“Cyber Monday” is PR BS

“Cyber Monday” is PR BS

The online-retail industry group Shop.org wants us to refer to today as "Cyber Monday" — the online-shopping equivalent of "Black Friday." Here's the industry press release about this effort.

The idea, I guess, is to create an online shopping frenzy on the Monday after Thanksgiving. Why not just shop online on "Black Friday" and avoid the crowds? Two reasons: 1) Shop.org is a subsidiary of the National Retail Federation, an industry group that also represents the brick-and-mortar stores, so they don't want to pit online shoppers against their other constituents; and 2) most people go back to work on Monday — and they figure we do most of our online shopping while on the clock.

The National Retail Federation seems to be suggesting that decreased productivity can be good for the nation's economy. I for one, don't approve of this. Workers shouldn't be shopping online during office hours — it takes away from time they ought to be spending reading blogs.

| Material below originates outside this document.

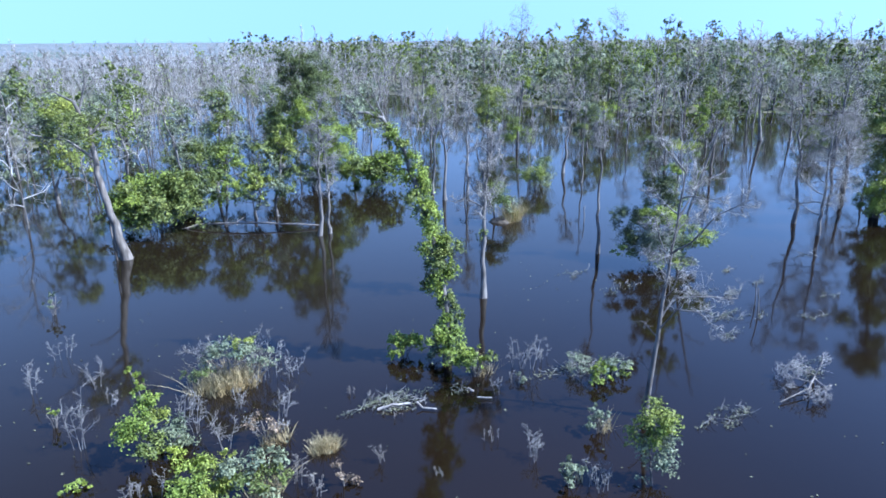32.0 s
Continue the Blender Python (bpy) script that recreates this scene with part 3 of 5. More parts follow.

It's brazenly cynical for an industry group to think they can just introduce a new catch-phrase and expect this phrase to alter Americans' shopping patterns. For such a scheme to work, you'd have to have a naive and easily manipulated press that lazily parrots industry press releases without the slightest qualm. You'd have to have a press and a public incapable of asking that most basic of questions: "Says who?"

So, in other words, it's working like a charm.

Hundreds of articles online, and many more on TV and radio, laud today as "Cyber Monday." Most of them, like this CNN/Money article, swallow the phrase whole without ever mentioning where it came from:

NEW YORK (CNNMoney.com) — It's take two in the holiday bargain frenzy, as holiday shoppers fresh from Black Friday surf the Internet from home and especially work for even more holiday deals on Cyber Monday, one of the busiest online shopping days of the year.

"Baaaa," the article continues. "Baa, baa, baaaaaaaa."

Even worse are the many articles — like this one from Time — attributing the phrase only to "analysts":

Many Web merchants wait until the Monday after Thanksgiving — dubbed "Black Monday" or "Cyber Monday" by retail analysts — to introduce their holiday sales specials.

You know, "retail analysts." The ones employed by the NRF.

Thus a PR effort by the online retail industry is rechristened as a work of science — the product of disinterested academics and not a deliberate industry ploy to spur more shopping.

The greatest trick the devil ever pulled was convincing the world he didn't exist. The PR flacks of corporate America are successfully imitating this trick. And our lazy press is helping them.

Updated: Changed the name of the post thanks to Steve's excellent suggestion.